Fig. 3. PDOs showed different sensitivity to T-cells in ex vivo interaction platform according to cytotoxicity score.

A Immunity-organoid interaction platforms with patient-matched T-cells, MDSCs and PDOs in absence or in presence of pembrolizumab (anti-PD-1). Caspase 3/7 activation was measured by Cell Event Caspase 3/7 Green ReadyProbes Reagent (Invitrogen) fluorescence to evaluate apoptosis induction with Evos FL Auto 2 (Thermo Fisher Scientific) and (B) measured with ImageJ-Fiji Software. C T-cells’ GZMB release was evaluated by Luminex XMAP technology and correlates with the measured apoptosis induction. Significance shown refers to Kruskal-Wallis test p-values *< 0.05, **< 0.01, ***< 0.001.

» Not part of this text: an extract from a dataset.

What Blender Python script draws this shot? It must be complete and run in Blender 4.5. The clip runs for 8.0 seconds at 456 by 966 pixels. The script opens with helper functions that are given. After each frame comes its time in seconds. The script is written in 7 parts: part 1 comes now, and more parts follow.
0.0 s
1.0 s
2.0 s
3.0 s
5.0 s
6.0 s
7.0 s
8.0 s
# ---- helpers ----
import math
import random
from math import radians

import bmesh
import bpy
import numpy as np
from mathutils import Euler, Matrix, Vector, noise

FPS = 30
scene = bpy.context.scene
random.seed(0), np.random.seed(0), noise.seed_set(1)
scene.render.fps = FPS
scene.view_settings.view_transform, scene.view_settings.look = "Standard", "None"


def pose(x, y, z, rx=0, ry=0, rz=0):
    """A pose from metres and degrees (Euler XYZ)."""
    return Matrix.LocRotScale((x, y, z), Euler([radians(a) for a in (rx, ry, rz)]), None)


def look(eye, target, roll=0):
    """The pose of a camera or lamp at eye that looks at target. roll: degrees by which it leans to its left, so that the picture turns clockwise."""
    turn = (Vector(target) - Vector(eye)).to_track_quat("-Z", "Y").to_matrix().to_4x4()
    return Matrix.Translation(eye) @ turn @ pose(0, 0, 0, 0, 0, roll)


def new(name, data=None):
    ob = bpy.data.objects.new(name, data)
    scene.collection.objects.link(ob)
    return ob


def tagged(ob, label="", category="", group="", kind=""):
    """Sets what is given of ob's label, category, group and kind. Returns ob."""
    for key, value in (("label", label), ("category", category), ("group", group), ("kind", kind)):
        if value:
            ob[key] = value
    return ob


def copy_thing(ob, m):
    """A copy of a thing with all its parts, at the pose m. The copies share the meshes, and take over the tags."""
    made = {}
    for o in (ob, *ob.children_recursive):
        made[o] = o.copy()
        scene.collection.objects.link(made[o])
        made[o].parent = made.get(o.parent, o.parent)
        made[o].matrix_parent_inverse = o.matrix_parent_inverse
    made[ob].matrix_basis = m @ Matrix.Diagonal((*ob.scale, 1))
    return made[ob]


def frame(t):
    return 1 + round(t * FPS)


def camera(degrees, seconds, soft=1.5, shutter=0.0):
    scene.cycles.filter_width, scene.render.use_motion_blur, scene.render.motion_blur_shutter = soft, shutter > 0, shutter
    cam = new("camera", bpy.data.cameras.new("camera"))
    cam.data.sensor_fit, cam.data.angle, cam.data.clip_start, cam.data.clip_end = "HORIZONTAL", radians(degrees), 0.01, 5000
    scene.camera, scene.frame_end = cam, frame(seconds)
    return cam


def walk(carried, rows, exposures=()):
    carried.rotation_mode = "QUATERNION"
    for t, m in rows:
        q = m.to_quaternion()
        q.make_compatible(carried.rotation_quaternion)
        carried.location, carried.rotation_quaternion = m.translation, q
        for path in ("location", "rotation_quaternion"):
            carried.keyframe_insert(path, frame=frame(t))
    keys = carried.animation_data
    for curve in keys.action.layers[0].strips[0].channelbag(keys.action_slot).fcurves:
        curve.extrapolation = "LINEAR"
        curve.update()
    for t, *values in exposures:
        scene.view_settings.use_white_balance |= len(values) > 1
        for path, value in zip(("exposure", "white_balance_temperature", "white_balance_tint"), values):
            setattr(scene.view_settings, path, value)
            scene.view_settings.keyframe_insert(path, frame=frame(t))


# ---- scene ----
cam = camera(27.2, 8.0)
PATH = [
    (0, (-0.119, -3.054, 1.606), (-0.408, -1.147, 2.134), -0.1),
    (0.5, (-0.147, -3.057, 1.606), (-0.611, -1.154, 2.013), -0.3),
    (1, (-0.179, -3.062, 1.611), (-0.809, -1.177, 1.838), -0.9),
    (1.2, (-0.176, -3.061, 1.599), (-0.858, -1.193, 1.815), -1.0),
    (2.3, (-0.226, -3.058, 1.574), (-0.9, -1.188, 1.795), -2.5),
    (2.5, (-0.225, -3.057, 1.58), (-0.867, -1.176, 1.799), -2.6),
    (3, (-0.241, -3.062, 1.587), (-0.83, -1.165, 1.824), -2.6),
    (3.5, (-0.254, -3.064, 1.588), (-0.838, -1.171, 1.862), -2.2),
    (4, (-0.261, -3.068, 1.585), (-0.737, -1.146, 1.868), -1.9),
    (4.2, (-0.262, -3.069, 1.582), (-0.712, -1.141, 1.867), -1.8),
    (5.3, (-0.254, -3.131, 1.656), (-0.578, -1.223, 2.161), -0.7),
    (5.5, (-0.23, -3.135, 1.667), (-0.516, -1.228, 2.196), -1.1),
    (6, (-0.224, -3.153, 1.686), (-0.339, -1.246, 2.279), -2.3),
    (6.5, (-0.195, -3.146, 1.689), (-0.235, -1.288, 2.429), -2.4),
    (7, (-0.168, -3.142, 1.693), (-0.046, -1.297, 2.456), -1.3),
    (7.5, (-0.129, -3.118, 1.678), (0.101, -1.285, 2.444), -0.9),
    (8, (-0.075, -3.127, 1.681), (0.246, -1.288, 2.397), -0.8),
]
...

Fig. 4. Transcriptomics analysis.

Volcano plot showing differentially expressed genes between (A) PDO1 and PDO2 and (B) PDO3 and PDO2. C Venn Diagram showing common differentially expressed genes in PDO1 (MSI) and PDO3 (MSS Responder) compared to PDO2 (MSS Non-Responder). D Network Plot showing the role of REG4 as hub gene in the common downregulated genes. E Heatmap showing expression of REG4 oncogenic signature in PDOs and parental tissues. F Plot showing the correlation between REG4 signature genes and T- and NK- cells infiltration and cytotoxicity score estimated by immunodeconvolution in a TCGA CRC patient cohort.

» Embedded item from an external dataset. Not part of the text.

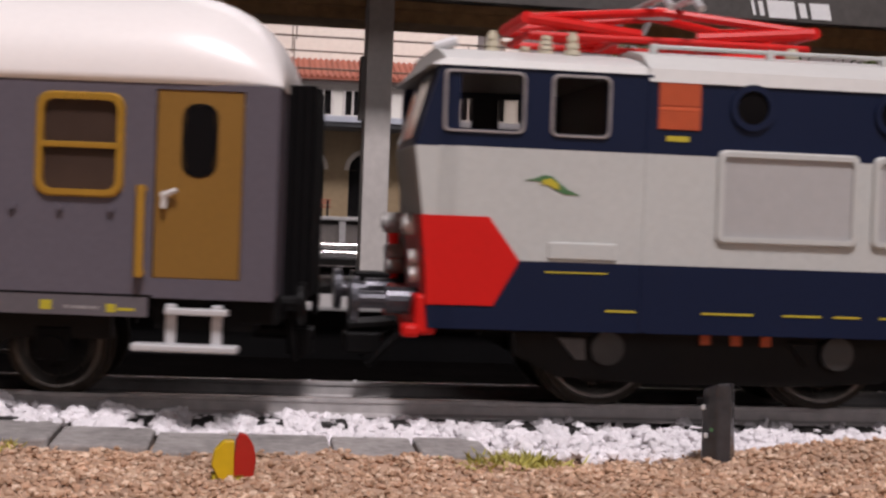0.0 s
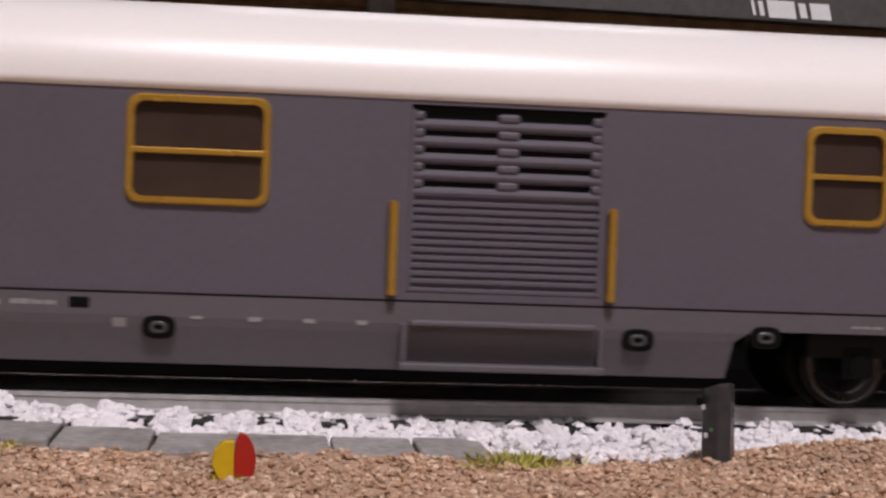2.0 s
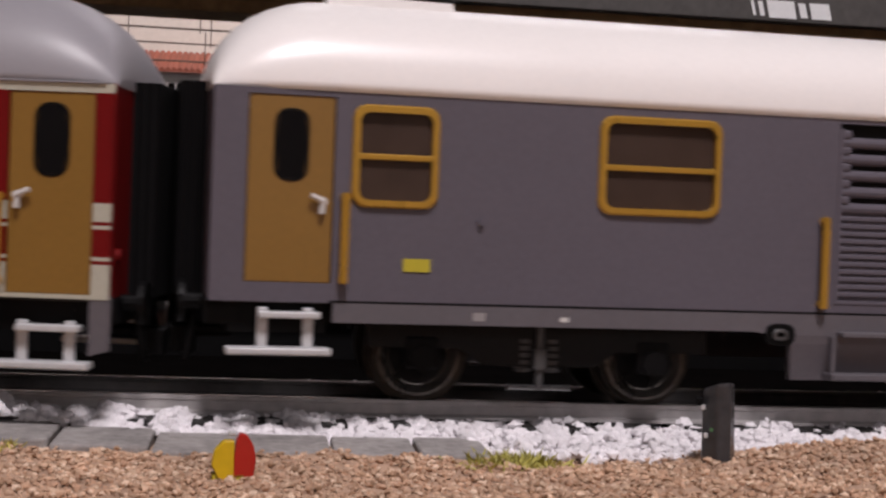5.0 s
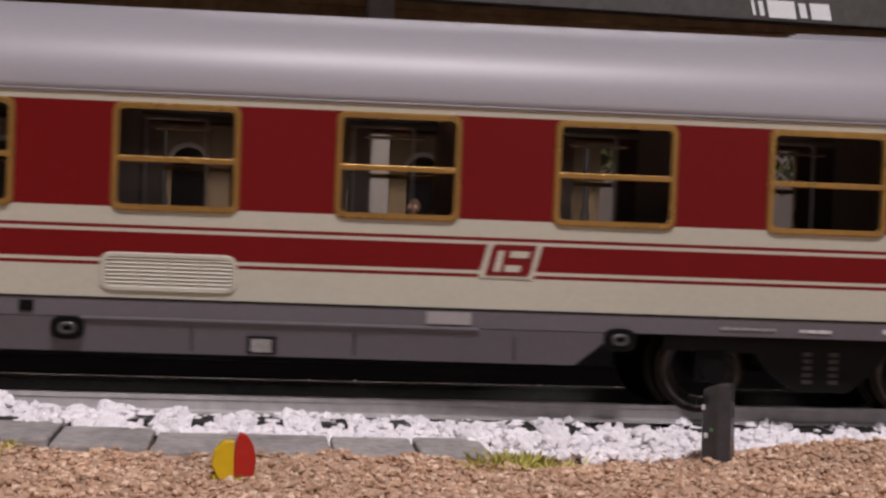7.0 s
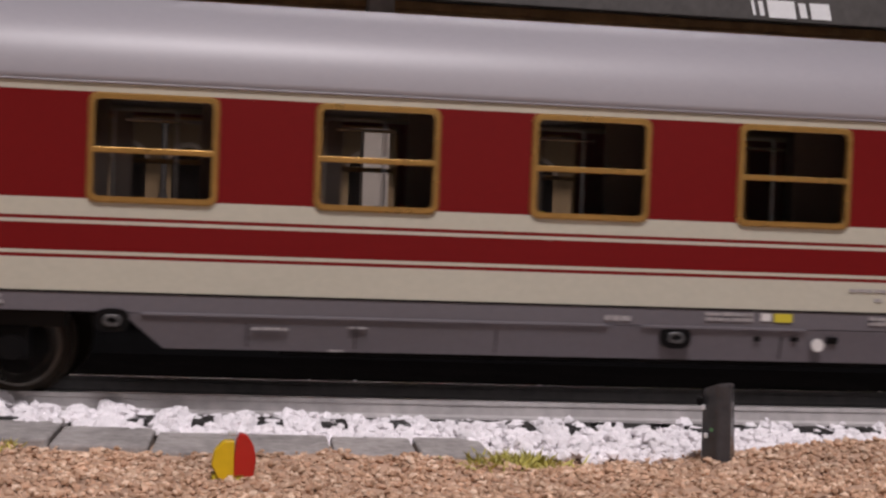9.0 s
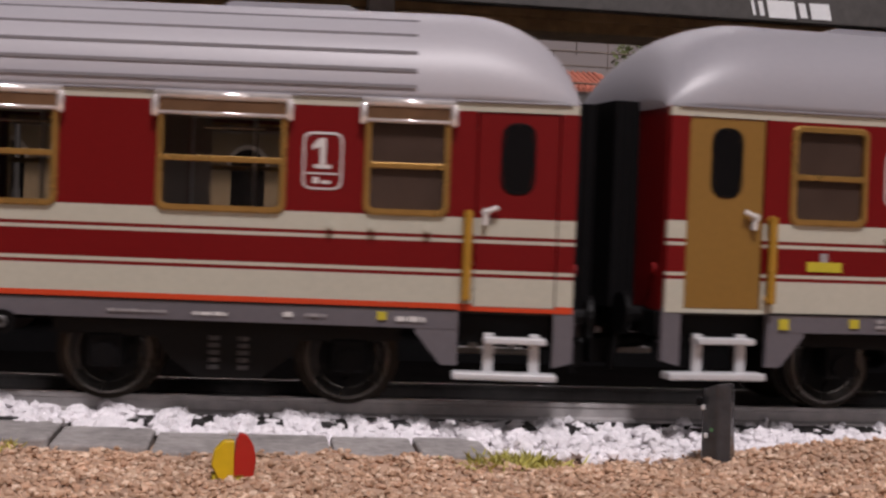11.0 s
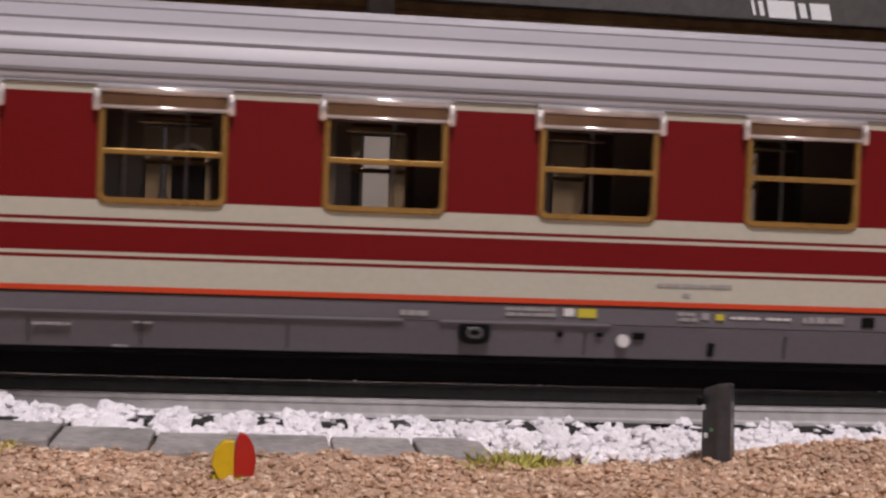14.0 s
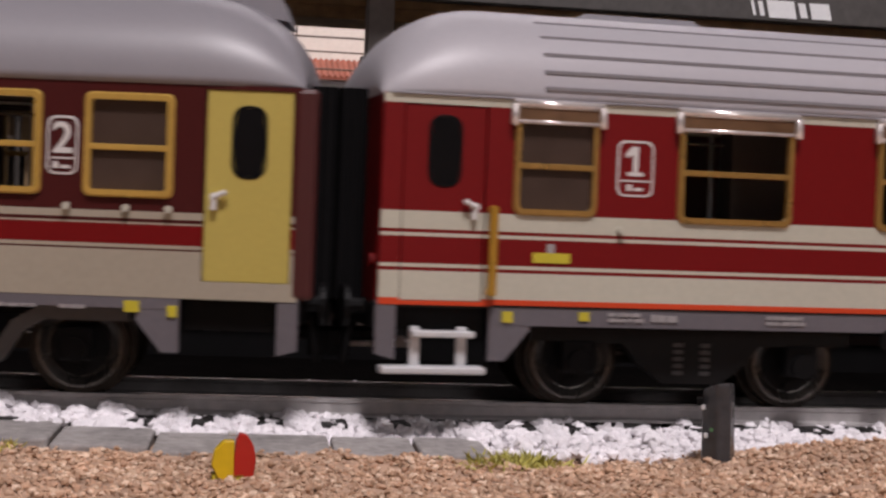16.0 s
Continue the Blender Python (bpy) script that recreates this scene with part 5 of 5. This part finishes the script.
            part("vent_plate", slab(u - 7.7, u + 7.7, *sorted((y - s * 0.1, y + s * 0.15)), 19.9, 29.0), surface("vent_plate_paint", (0.4, 0.4, 0.4), 0.45, 0, 0.06) if "vent_plate_paint" not in bpy.data.materials else bpy.data.materials["vent_plate_paint"], f)
        bm = bmesh.new()
        for u0, u1 in ((-76, -72.6), (-65, -59), (-55.5, -51), (-49.5, -46.4), (-44, -40), (-83, -76)):
            box(bm, u0, u1, *sorted((y - s * 0.05, y + s * 0.1)), 11.25 if u0 > -76.5 else 15.4, 11.47 if u0 > -76.5 else 15.55)
        part("yellow_line", bm, M_YELLOW, c)
        # side emblem in plain shapes
        part("emblem_green", prism(bmesh.new(), [(-85.6, 25.45), (-84.4, 25.7), (-83.6, 26.1), (-82.6, 26.0), (-81.6, 25.2), (-80.8, 24.6), (-79.4, 24.0), (-81.2, 24.05), (-82.2, 24.5), (-83.2, 25.3), (-84.3, 25.4)], "y", *sorted((y - s * 0.05, y + s * 0.08))), M_GREENSPOT, c)
        part("emblem_yellow", prism(bmesh.new(), [(-83.9, 25.0), (-83.5, 25.6), (-82.7, 25.75), (-81.9, 25.2), (-81.7, 24.5), (-82.5, 24.7), (-83.2, 25.1)], "y", *sorted((y - s * 0.05, y + s * 0.13))), M_YELLOW, c)
    for s in (-1, 1):
        nose(c, s)
    # roof: shallow, with a lower cab part
    for s, (a, b, top) in ((0, (-72.0, -0.1, 41.2)), (0, (0.1, 72.0, 41.2)), (-1, (-96.4, -72.2, 40.4)), (1, (72.2, 96.4, 40.4))):
        prof = [(-17.25, 37.6), (-16.9, 38.4), (-13.5, 40.2 + (top - 41.2)), (-8, top), (8, top), (13.5, 40.2 + (top - 41.2)), (16.9, 38.4), (17.25, 37.6)]
        if s == 0:
            prof[0], prof[-1] = (-17.25, 36.9), (17.25, 36.9)
        bm = prism(bmesh.new(), prof, "x", a, b)
        if s:
            for v in bm.verts:
                if abs(v.co.x) > 95 and v.co.z > 38:
                    v.co.x -= s * 1.6
        part("roof_panel", bm, surface("loco_roof_paint", (0.62, 0.62, 0.6), 0.45, 0, 0.05) if "loco_roof_paint" not in bpy.data.materials else bpy.data.materials["loco_roof_paint"], c)
    bm = bmesh.new()
    for y in (-11, 11):
        tube(bm, [(-70, y, 41.5), (-2, y, 41.5)], 0.26)
        for x in range(-70, -1, 14):
            box(bm, x - 0.45, x + 0.45, y - 0.4, y + 0.4, 40.2, 41.8, 0.15)
    part("roof_rail", bm, M_LGREY, c)
    for x, y in ((-88, -7), (-79, -9), (-76, 6)):
        bm = rod(bmesh.new(), (x, y, 39.9), (x, y, 42.8), 0.45, 10)
        for k in range(3):
            rod(bm, (x, y, 40.2 + k * 0.8), (x, y, 40.8 + k * 0.8), 0.9 - 0.12 * k, 12)
        part("insulator", bm, M_CERAMIC, c)
    pantograph(c, -66.5)
    pantograph(c, 66.5)
    bm = bmesh.new()
    rod(bm, (-95.0, -9, 40.3), (-92.5, -9, 41.2), 0.6, 10)
    part("horn", bm, M_SILVER, c)
    for lo, hi in ((-95, -0.1), (0.1, 95)):
        part("floor", slab(lo, hi, -16, 16, 9.2, 10.4), M_BLACK, c)
        part("underframe", slab(lo, hi, -13, 13, 8.4, 9.15), M_BLACK, c)
    part("cab_wall", slab(-74.6, -73.8, -16, 16, 10.4, 37.6), M_DARK, c)
    part("cab_wall", slab(73.8, 74.6, -16, 16, 10.4, 37.6), M_DARK, c)
    part("cab_desk", slab(-95, -90, -15, 15, 22, 29.2, 0.5), M_DARK, c)
    # three bogies
    for u, turn in ((-61.0, -1.3), (0.0, 1.3), (61.0, 1.3)):
        b = new("bogie")
        b.parent, b.matrix_local = c, pose(u * MM, 0, 0, 0, 0, turn)
        for x in (-13.5, 13.5):
            wheelset(b, x, 7.0, 7.0)
        for y in (-12.6, 12.6):
            s = math.copysign(1, y)
            part("side_frame", prism(bmesh.new(), [(-24, 9.0), (-24, 6.0), (-19, 3.6), (-8, 3.0), (8, 3.0), (19, 3.6), (24, 6.0), (24, 9.0)], "y", y - 0.8, y + 0.8), M_BOGIE, b)
            for x in (-13.5, 13.5):
                bm = rod(bmesh.new(), (x, y, 7.0), (x, y + s * 2.0, 7.0), 1.9, 20)
                part("axle_box", bm, surface("axle_box_grey", (0.05, 0.05, 0.05), 0.4, 0.2) if "axle_box_grey" not in bpy.data.materials else bpy.data.materials["axle_box_grey"], b)
                part("sand_box", prism(bmesh.new(), [(x - 5.6, 8.0), (x - 2.6, 8.0), (x - 2.4, 5.6), (x - 3.6, 5.6)], "y", *sorted((y, y + s * 1.5))), M_DAMPER if x < 0 else M_BOGIE, b)
            bm = bmesh.new()
            for k, x in enumerate((-3, 0.6, 4.2)):
                box(bm, x, x + (1.8 if k != 1 else 3.0), *sorted((y + s * 0.8, y + s * 1.6)), 9.4, 9.9, 0.08)
                box(bm, x + 0.4, x + 1.5, *sorted((y + s * 0.8, y + s * 1.5)), 7.6, 8.8, 0.08)
            part("red_fitting", bm, M_GRILLE, b, "orange-red pipe fittings")
        part("bolster", slab(-20, 20, -6.3, 6.3, 4.5, 9.2), M_BLACK, b)
    # the body is jointed in the middle: its leading half follows the curve
    lead = pose(0, 0, 0, 0, 0, math.degrees(61 / BEND))
    for ob in c.children:
        x = ob.matrix_local.translation.x if ob.data is None else sum(v[0] for v in ob.bound_box) / 8
        if x > 0.001:
            ob.matrix_local = lead @ ob.matrix_local
    VEHICLES.append((c, -259.9, None, 0.0))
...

Fig. 5. Multiplex immunofluorescence analysis validated REG4 as immunotherapy resistance marker in MSI CRC patient cohort.

Adenocarcinoma (NOS) tissues from MSI CRC patients who achieved a complete response (CR), a partial response (PR) or experienced disease progression (PD) after immunotherapy were analyzed by multiplex immunofluorescence to investigate (A) PANCK (white), REG4 (red), MUC1 (orange) and MUC5AC (yellow) expression or (B) PANCK (white), CD4 (red), CD8 (cyan), GZMB (green), FOXP3 (yellow), CD68 (orange). C Graphs showed the percentage of CD8⁺ GZMB⁺/CD8⁺ T-cells (dark turquoise), CD4⁺ FOXP3⁺/CD4⁺ T-cells (green) and PANCK⁺ REG4⁺ /PANCK⁺ cells (blue) in both Mucinous and NOS adenocarcinomas.

Fig. 6. REG4 knock-out restored immune sensitivity.

A REG4^KO in PDO31 was assessed through both RT-PCR and IHC analysis. Significance shown refers to One-way ANOVA test p-values ***< 0.001. B PD-IOs interaction platforms with patient-matched T-cells and wild-type (WT) or REG4^KO PDOs in absence or in presence of pembrolizumab (antiPD-1). Caspase 3/7 activation was measured by Cell Event Caspase 3/7 Green ReadyProbes Reagent fluorescence to evaluate apoptosis induction with Evos FL Auto 2 and (C) measured with ImageJ-Fiji Software. Significance shown refers to One-way ANOVA test p-values ****< 0.0001.